• [Dataset]:
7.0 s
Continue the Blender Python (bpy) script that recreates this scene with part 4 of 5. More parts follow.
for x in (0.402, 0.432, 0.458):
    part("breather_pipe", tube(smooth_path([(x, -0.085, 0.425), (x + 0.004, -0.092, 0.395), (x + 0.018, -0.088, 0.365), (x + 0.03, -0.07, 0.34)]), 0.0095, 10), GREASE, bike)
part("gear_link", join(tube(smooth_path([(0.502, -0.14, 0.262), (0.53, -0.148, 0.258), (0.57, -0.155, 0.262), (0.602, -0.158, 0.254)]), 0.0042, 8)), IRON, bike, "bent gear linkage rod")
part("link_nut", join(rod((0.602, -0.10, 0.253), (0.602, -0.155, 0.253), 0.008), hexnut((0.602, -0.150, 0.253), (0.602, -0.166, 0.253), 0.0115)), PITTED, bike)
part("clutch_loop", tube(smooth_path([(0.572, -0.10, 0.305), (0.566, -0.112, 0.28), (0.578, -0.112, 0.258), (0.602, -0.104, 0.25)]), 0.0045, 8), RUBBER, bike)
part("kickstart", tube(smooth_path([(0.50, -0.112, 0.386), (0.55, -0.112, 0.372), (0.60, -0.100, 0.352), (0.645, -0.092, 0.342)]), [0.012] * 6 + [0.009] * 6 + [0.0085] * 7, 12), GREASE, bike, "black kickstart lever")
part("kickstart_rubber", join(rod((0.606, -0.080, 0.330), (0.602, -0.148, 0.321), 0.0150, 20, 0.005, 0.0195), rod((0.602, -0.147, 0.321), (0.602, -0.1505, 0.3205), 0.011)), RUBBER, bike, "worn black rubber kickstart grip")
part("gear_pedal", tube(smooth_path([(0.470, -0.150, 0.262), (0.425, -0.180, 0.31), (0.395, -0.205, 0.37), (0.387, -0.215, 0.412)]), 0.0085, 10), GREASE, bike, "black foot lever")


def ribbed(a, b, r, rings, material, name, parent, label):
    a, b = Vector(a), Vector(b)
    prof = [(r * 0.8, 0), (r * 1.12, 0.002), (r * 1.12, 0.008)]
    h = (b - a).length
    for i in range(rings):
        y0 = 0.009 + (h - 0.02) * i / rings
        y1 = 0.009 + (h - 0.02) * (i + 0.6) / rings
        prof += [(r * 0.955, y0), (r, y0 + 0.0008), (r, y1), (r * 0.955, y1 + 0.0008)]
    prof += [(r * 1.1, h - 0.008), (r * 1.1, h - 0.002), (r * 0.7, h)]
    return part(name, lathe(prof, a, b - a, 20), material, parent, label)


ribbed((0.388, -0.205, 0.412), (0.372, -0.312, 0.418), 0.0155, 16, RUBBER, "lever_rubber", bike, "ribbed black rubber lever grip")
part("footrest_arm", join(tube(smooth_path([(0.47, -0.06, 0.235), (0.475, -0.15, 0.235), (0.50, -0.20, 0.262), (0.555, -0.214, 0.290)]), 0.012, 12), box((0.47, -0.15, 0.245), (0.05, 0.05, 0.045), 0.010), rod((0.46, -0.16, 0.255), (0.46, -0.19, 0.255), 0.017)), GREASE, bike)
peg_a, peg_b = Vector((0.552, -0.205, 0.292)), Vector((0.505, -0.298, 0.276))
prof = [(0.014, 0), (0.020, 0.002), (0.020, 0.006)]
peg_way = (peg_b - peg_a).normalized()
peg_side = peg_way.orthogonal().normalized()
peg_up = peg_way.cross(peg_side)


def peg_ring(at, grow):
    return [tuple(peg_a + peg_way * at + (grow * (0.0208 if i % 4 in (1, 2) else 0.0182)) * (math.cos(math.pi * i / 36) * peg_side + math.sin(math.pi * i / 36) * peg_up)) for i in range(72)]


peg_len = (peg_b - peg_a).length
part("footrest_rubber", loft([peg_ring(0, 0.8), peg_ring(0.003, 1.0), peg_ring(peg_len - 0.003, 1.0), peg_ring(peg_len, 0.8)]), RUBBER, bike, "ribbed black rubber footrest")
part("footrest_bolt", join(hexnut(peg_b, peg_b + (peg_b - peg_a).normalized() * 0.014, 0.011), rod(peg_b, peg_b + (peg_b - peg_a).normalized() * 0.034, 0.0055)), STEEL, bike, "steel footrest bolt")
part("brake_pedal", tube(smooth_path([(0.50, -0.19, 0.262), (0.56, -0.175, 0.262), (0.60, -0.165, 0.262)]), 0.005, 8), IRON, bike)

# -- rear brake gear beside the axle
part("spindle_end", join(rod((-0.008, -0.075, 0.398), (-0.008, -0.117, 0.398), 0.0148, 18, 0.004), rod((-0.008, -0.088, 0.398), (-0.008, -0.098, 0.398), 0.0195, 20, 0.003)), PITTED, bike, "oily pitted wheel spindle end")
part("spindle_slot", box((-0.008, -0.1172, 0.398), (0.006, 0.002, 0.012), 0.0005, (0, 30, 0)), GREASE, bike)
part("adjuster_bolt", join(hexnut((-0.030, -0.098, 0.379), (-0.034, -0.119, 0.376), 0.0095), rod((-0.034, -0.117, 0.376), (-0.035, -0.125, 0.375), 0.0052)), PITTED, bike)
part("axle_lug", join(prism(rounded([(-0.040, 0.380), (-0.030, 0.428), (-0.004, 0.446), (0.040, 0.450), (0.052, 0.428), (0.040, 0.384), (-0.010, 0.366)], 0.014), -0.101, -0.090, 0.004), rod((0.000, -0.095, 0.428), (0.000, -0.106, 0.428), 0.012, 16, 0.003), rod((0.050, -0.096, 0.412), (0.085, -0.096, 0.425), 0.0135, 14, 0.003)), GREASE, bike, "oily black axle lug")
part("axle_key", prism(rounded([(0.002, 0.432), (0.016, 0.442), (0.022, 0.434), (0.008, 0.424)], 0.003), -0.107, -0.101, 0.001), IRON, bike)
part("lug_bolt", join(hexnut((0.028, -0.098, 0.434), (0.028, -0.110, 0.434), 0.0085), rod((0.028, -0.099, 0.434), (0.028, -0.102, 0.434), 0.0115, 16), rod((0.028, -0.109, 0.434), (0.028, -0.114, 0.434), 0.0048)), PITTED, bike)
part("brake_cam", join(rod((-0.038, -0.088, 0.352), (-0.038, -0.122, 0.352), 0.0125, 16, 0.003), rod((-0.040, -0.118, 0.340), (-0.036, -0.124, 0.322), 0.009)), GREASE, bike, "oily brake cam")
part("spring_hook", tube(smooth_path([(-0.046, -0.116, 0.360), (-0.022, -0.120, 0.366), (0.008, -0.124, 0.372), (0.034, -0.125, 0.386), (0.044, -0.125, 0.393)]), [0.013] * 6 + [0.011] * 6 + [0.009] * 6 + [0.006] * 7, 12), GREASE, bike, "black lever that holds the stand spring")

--

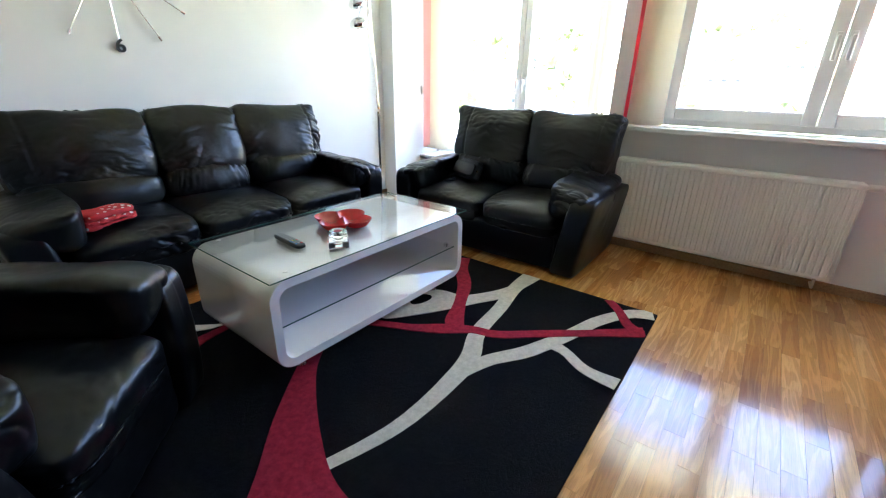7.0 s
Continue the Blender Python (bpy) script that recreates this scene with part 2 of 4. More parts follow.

• [Your goal]: Say how many lines in the records contain the string "Python", and say nothing else.

• [Exercise answer]: 2